● **Stated task**
Leave out the pictures and reproduce all of the data exactly.

● **Stored data**
-- BEGIN --

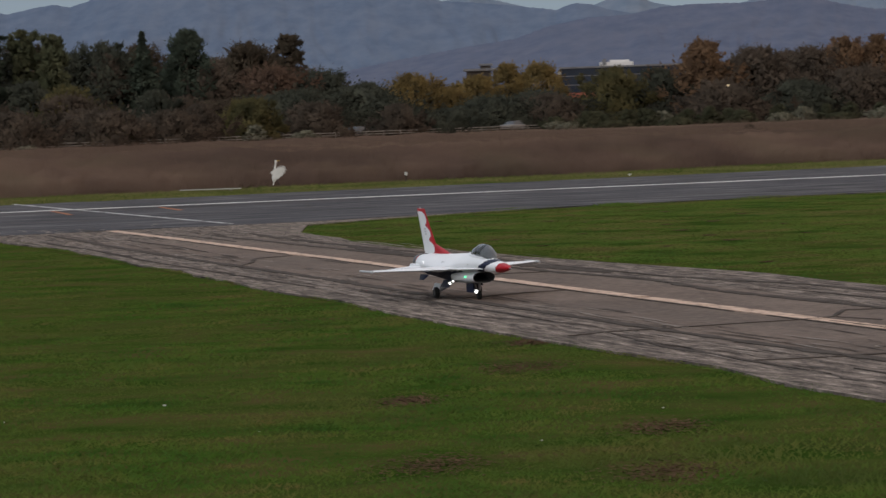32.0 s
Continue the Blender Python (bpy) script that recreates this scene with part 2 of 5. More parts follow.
# ---- mesh helpers ----
def mesh_np(name, verts, faces, mats, smooth=False, mat_index=None, normals=None):
    """A mesh from arrays; all faces have the same number of corners. normals: soft shading normals of its points, as a mass of leaves has."""
    verts, faces = np.asarray(verts, dtype=np.float32), np.asarray(faces, dtype=np.int32)
    me = bpy.data.meshes.new(name)
    k = faces.shape[1]
    me.vertices.add(len(verts))
    me.vertices.foreach_set("co", verts.ravel())
    me.loops.add(len(faces) * k)
    me.loops.foreach_set("vertex_index", faces.ravel())
    me.polygons.add(len(faces))
    me.polygons.foreach_set("loop_start", np.arange(0, len(faces) * k, k, dtype=np.int32))
    if mat_index is not None:
        me.polygons.foreach_set("material_index", np.asarray(mat_index, dtype=np.int32))
    for m in mats if isinstance(mats, (list, tuple)) else [mats]:
        me.materials.append(m)
    me.update(calc_edges=True)
    me.validate()
    if smooth:
        me.shade_smooth()
    if normals is not None:
        me.normals_split_custom_set_from_vertices(np.asarray(normals, dtype=np.float32))
    return me


def part(name, bm, mat, parent, label="", smooth=False):
    """Links a bmesh as one mesh object under a thing or a part."""
    me = bpy.data.meshes.new(name)
    bmesh.ops.recalc_face_normals(bm, faces=bm.faces)
    bm.to_mesh(me)
    bm.free()
    for m in mat if isinstance(mat, (list, tuple)) else [mat]:
        me.materials.append(m)
    if smooth:
        me.shade_smooth()
    return part_me(name, me, parent, label)


def part_me(name, me, parent, label=""):
    ob = new(name, me)
    if parent is not None:
        ob.parent = parent
    if label:
        tagged(ob, label)
    return ob


def box_bm(size, at=(0, 0, 0), bevel=0.0, bm=None, turn=None):
    bm = bm or bmesh.new()
    m = Matrix.Translation(at) @ (turn or Matrix()) @ Matrix.Diagonal((*size, 1))
    made = bmesh.ops.create_cube(bm, size=1, matrix=m)
    if bevel:
        edges = {e for v in made["verts"] for e in v.link_edges}
        bmesh.ops.bevel(bm, geom=list(edges), offset=bevel, segments=2, affect="EDGES", profile=0.5)
    return bm


def rod_bm(a, b, r1, r2=None, seg=10, bm=None):
    bm = bm or bmesh.new()
    a, b = Vector(a), Vector(b)
    d = b - a
    m = Matrix.Translation((a + b) / 2) @ d.to_track_quat("Z", "Y").to_matrix().to_4x4()
    bmesh.ops.create_cone(bm, cap_ends=True, segments=seg, radius1=r1, radius2=r1 if r2 is None else r2, depth=d.length, matrix=m)
    return bm


def ball_bm(at, size, bm=None, seg=12):
    bm = bm or bmesh.new()
    bmesh.ops.create_uvsphere(bm, u_segments=seg, v_segments=seg // 2 + 2, radius=1, matrix=Matrix.Translation(at) @ Matrix.Diagonal((*size, 1)))
    return bm


def prism_bm(outline, z0, z1, bm=None):
    """An upright slab over a plan outline."""
    bm = bm or bmesh.new()
    low = [bm.verts.new((x, y, z0)) for x, y in outline]
    high = [bm.verts.new((x, y, z1)) for x, y in outline]
    bm.faces.new(high)
    bm.faces.new(low[::-1])
    n = len(outline)
    for i in range(n):
        bm.faces.new((low[i], low[(i + 1) % n], high[(i + 1) % n], high[i]))
    return bm


def thing(name, label, category, group="", kind=""):
    return tagged(new(name), label, category, group, kind)


def spot(bearing, dist):
    """A place on the plan by its bearing (degrees, clockwise from straight ahead) and distance from the camera's stand."""
    return dist * math.sin(radians(bearing)), dist * math.cos(radians(bearing))


# ---- the field: ground, runway, taxiway ----
RUN_TURN, TAXI_TURN = 31.5, -66.8


def near_edge(x):
    return 63.6 + 0.62 * x


def far_edge(x):
    return 90.3 + np.where(x < 0, 0.80, 0.63) * x


def centre_line(x):
    return 78.4 + 0.600 * x


def brush_front(x):
    return 101.5 + np.where(x < 0, 0.88, 0.27) * x


def taxi_side(x, y):
    """Distance from the taxiway's line, to its right."""
    return (x + 0.4293 * y - 10.511) / 1.0883


def taxi_rim(y):
    """Where the grass of the infield begins, to the right of the taxiway's line."""
    return np.interp(y, [33, 35, 37, 40, 41.5, 44.5, 46.6, 50, 51.5], [2.2, 2.1, 1.82, 1.64, 1.47, 1.40, 1.62, 1.88, 1.93])


def build_ground():
    n = 60
    r = np.concatenate(([0.0], np.geomspace(4, 4900, n)))
    a = np.linspace(0, 2 * np.pi, 73)[:-1]
    verts = [(0, 0, 0)] + [(q * math.sin(b), q * math.cos(b), 0) for q in r[1:] for b in a]
    me = bpy.data.meshes.new("ground")
    k = len(a)
    faces = [(0, 1 + (i + 1) % k, 1 + i) for i in range(k)]
    for j in range(n - 1):
        o = 1 + j * k
        faces += [(o + i, o + (i + 1) % k, o + k + (i + 1) % k, o + k + i) for i in range(k)]
    me.from_pydata(verts, [], faces)
    me.materials.append(GRASS_SOIL)
    me.materials.append(WEED_SOIL)
    for p in me.polygons:
        c = p.center
        p.material_index = 1 if c.y > brush_front(c.x) + 6 else 0
    tagged(new("ground", me), "flat grassy field running out to dry scrub", "ground", kind="structure")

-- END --

● **Response to this exercise**
32.0 s
Continue the Blender Python (bpy) script that recreates this scene with part 2 of 5. More parts follow.
# ---- mesh helpers ----
def mesh_np(name, verts, faces, mats, smooth=False, mat_index=None, normals=None):
    """A mesh from arrays; all faces have the same number of corners. normals: soft shading normals of its points, as a mass of leaves has."""
    verts, faces = np.asarray(verts, dtype=np.float32), np.asarray(faces, dtype=np.int32)
    me = bpy.data.meshes.new(name)
    k = faces.shape[1]
    me.vertices.add(len(verts))
    me.vertices.foreach_set("co", verts.ravel())
    me.loops.add(len(faces) * k)
    me.loops.foreach_set("vertex_index", faces.ravel())
    me.polygons.add(len(faces))
    me.polygons.foreach_set("loop_start", np.arange(0, len(faces) * k, k, dtype=np.int32))
    if mat_index is not None:
        me.polygons.foreach_set("material_index", np.asarray(mat_index, dtype=np.int32))
    for m in mats if isinstance(mats, (list, tuple)) else [mats]:
        me.materials.append(m)
    me.update(calc_edges=True)
    me.validate()
    if smooth:
        me.shade_smooth()
    if normals is not None:
        me.normals_split_custom_set_from_vertices(np.asarray(normals, dtype=np.float32))
    return me


def part(name, bm, mat, parent, label="", smooth=False):
    """Links a bmesh as one mesh object under a thing or a part."""
    me = bpy.data.meshes.new(name)
    bmesh.ops.recalc_face_normals(bm, faces=bm.faces)
    bm.to_mesh(me)
    bm.free()
    for m in mat if isinstance(mat, (list, tuple)) else [mat]:
        me.materials.append(m)
    if smooth:
        me.shade_smooth()
    return part_me(name, me, parent, label)


def part_me(name, me, parent, label=""):
    ob = new(name, me)
    if parent is not None:
        ob.parent = parent
    if label:
        tagged(ob, label)
    return ob


def box_bm(size, at=(0, 0, 0), bevel=0.0, bm=None, turn=None):
    bm = bm or bmesh.new()
    m = Matrix.Translation(at) @ (turn or Matrix()) @ Matrix.Diagonal((*size, 1))
    made = bmesh.ops.create_cube(bm, size=1, matrix=m)
    if bevel:
        edges = {e for v in made["verts"] for e in v.link_edges}
        bmesh.ops.bevel(bm, geom=list(edges), offset=bevel, segments=2, affect="EDGES", profile=0.5)
    return bm


def rod_bm(a, b, r1, r2=None, seg=10, bm=None):
    bm = bm or bmesh.new()
    a, b = Vector(a), Vector(b)
    d = b - a
    m = Matrix.Translation((a + b) / 2) @ d.to_track_quat("Z", "Y").to_matrix().to_4x4()
    bmesh.ops.create_cone(bm, cap_ends=True, segments=seg, radius1=r1, radius2=r1 if r2 is None else r2, depth=d.length, matrix=m)
    return bm


def ball_bm(at, size, bm=None, seg=12):
    bm = bm or bmesh.new()
    bmesh.ops.create_uvsphere(bm, u_segments=seg, v_segments=seg // 2 + 2, radius=1, matrix=Matrix.Translation(at) @ Matrix.Diagonal((*size, 1)))
    return bm


def prism_bm(outline, z0, z1, bm=None):
    """An upright slab over a plan outline."""
    bm = bm or bmesh.new()
    low = [bm.verts.new((x, y, z0)) for x, y in outline]
    high = [bm.verts.new((x, y, z1)) for x, y in outline]
    bm.faces.new(high)
    bm.faces.new(low[::-1])
    n = len(outline)
    for i in range(n):
        bm.faces.new((low[i], low[(i + 1) % n], high[(i + 1) % n], high[i]))
    return bm


def thing(name, label, category, group="", kind=""):
    return tagged(new(name), label, category, group, kind)


def spot(bearing, dist):
    """A place on the plan by its bearing (degrees, clockwise from straight ahead) and distance from the camera's stand."""
    return dist * math.sin(radians(bearing)), dist * math.cos(radians(bearing))


# ---- the field: ground, runway, taxiway ----
RUN_TURN, TAXI_TURN = 31.5, -66.8


def near_edge(x):
    return 63.6 + 0.62 * x


def far_edge(x):
    return 90.3 + np.where(x < 0, 0.80, 0.63) * x


def centre_line(x):
    return 78.4 + 0.600 * x


def brush_front(x):
    return 101.5 + np.where(x < 0, 0.88, 0.27) * x


def taxi_side(x, y):
    """Distance from the taxiway's line, to its right."""
    return (x + 0.4293 * y - 10.511) / 1.0883


def taxi_rim(y):
    """Where the grass of the infield begins, to the right of the taxiway's line."""
    return np.interp(y, [33, 35, 37, 40, 41.5, 44.5, 46.6, 50, 51.5], [2.2, 2.1, 1.82, 1.64, 1.47, 1.40, 1.62, 1.88, 1.93])


def build_ground():
    n = 60
    r = np.concatenate(([0.0], np.geomspace(4, 4900, n)))
    a = np.linspace(0, 2 * np.pi, 73)[:-1]
    verts = [(0, 0, 0)] + [(q * math.sin(b), q * math.cos(b), 0) for q in r[1:] for b in a]
    me = bpy.data.meshes.new("ground")
    k = len(a)
    faces = [(0, 1 + (i + 1) % k, 1 + i) for i in range(k)]
    for j in range(n - 1):
        o = 1 + j * k
        faces += [(o + i, o + (i + 1) % k, o + k + (i + 1) % k, o + k + i) for i in range(k)]
    me.from_pydata(verts, [], faces)
    me.materials.append(GRASS_SOIL)
    me.materials.append(WEED_SOIL)
    for p in me.polygons:
        c = p.center
        p.material_index = 1 if c.y > brush_front(c.x) + 6 else 0
    tagged(new("ground", me), "flat grassy field running out to dry scrub", "ground", kind="structure")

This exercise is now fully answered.